Stuart Corner
Friday, 15 February 2008 05:28
Opinion and Analysis
Page 1 of 2
The challenges facing the makers of what were once simply mobile telephone handsets as they evolve and strive to be all things to all people has been a recurring theme of some of my recent blogs and news items. It's nice to see the 'father' of cellular telephony picking up on the same issues and pronouncing the 'handset' obsolete.
Marty Cooper lead the development of cellular telephony at Motorola, made the first call from a cellular handset and more recently founded ArrayComm, the company that brought you iBurst, the first commercial broadband mobile wireless technology (world's first commercial service launched in Sydney). This week he has been reported at the Mobile World Congress in Barcelona saying that the industry should move beyond the idea of the mobile 'handset'.

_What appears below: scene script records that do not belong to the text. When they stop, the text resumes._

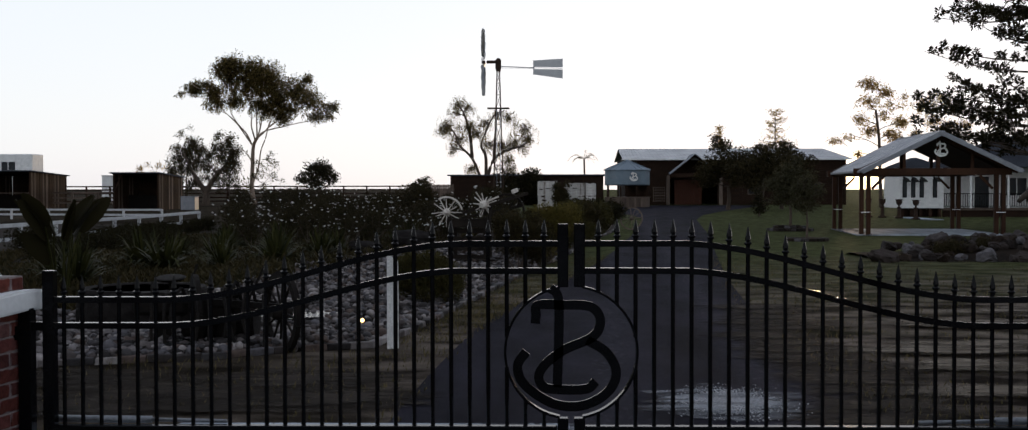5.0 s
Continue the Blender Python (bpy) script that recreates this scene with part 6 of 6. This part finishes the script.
def white_bollard():
    p = empty("white_bollard", pose(2.76, -8.6, rise(-8.6)))
    tagged(p, "white painted timber post beside the stone wall", "post")
    bm = bmesh.new()
    lathe(bm, [(0.12, 0.0), (0.12, 1.45), (0.09, 1.55), (0.02, 1.58)], 4, pose(0, 0, 0, 0, 0, 45))
    part("shaft", bm, M_WHITE, p)
    bm = bmesh.new()
    lathe(bm, [(0.014, -0.09), (0.014, -0.085), (0.009, -0.08)], 10, pose(0, 0, 1.05, -90, 0, 0))
    part("bolt", bm, M_IRON, p)


white_bollard()


def garden_light():
    p = empty("garden_spotlight", pose(-2.76, 10.33, -0.13))
    tagged(p, "small lit garden spotlight on a spike", "lamp")
    bm = bmesh.new()
    lathe(bm, [(0.012, 0), (0.012, 0.18), (0.03, 0.19), (0.04, 0.21)], 10)
    part("spike", bm, M_BLACK, p)
    bm = bmesh.new()
    lathe(bm, [(0.03, -0.07), (0.045, -0.03), (0.048, 0.05)], 14, pose(0, 0, 0.25, 80, 0, 8))
    part("housing", bm, M_BLACK, p)
    glow = bpy.data.materials.new("warm_lamp_glow")
    glow.use_nodes = True
    b = glow.node_tree.nodes["Principled BSDF"]
    b.inputs["Base Color"].default_value = (1, 0.8, 0.5, 1)
    b.inputs["Emission Color"].default_value = (1.0, 0.52, 0.17, 1)
    b.inputs["Emission Strength"].default_value = 2.3
    bm = bmesh.new()
    lathe(bm, [(0.03, 0.0), (0.025, 0.01), (0.01, 0.018)], 14, pose(0, -0.05, 0.258, 80, 0, 8))
    part("lens", bm, glow, p, "glowing warm lens")


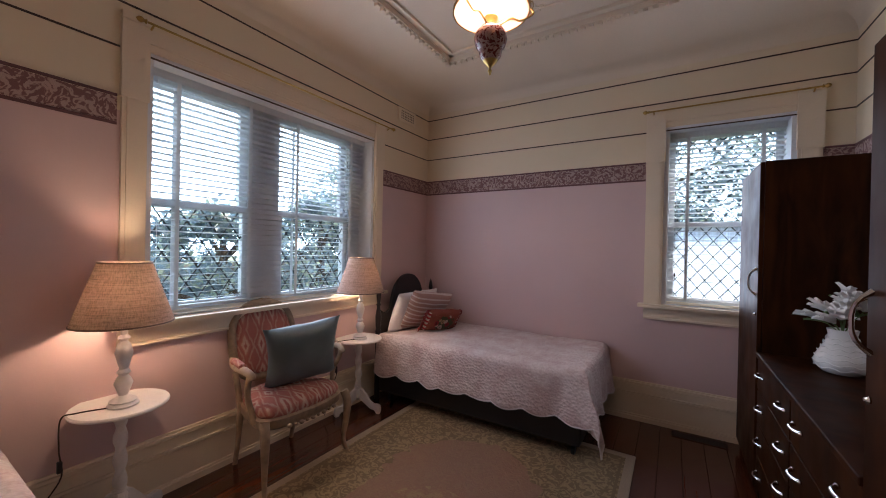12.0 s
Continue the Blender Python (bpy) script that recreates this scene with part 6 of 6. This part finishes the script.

According to this report, in Wireless Week: http://www.wirelessweek.com/Cooper-Handset.aspx "Cooper said the term 'handset' should no longer be used. 'It's not a handset. It's a device that does what it's supposed to do naturally.' Instead, the phone – which is more than a 'phone' – should be identified by what it does, whether it be a music player, wireless camera or a life-saving device, he said."
He also is reported to have said that: the best technology is totally transparent to the end-user; that this is not the case with mobile phones - where the instruction manual may be bigger than the phone itself; and therefore, the industry still has much to do to improve the end-user experience.
How true. When HTC announced recently that Telstra was launching the new HTC Touch Dual on Next G, they gave me an evaluation unit. Without a manual. After struggling with it for a few days and getting rather frustrated (in all fairness I have never used a Windows Mobile device before) I asked for and received a manual: all 238 pages of it! Just 'Getting Started' (chapter 1) takes 36 pages.
The unpopularity of manuals, the difficulty of using higher value mobile services and the potential revenue that operators miss out on was the subject of
a recent survey by UK company SNAPin (whose software is designed to solve these problems and which has
just been bought by Vodafone for global deployment ).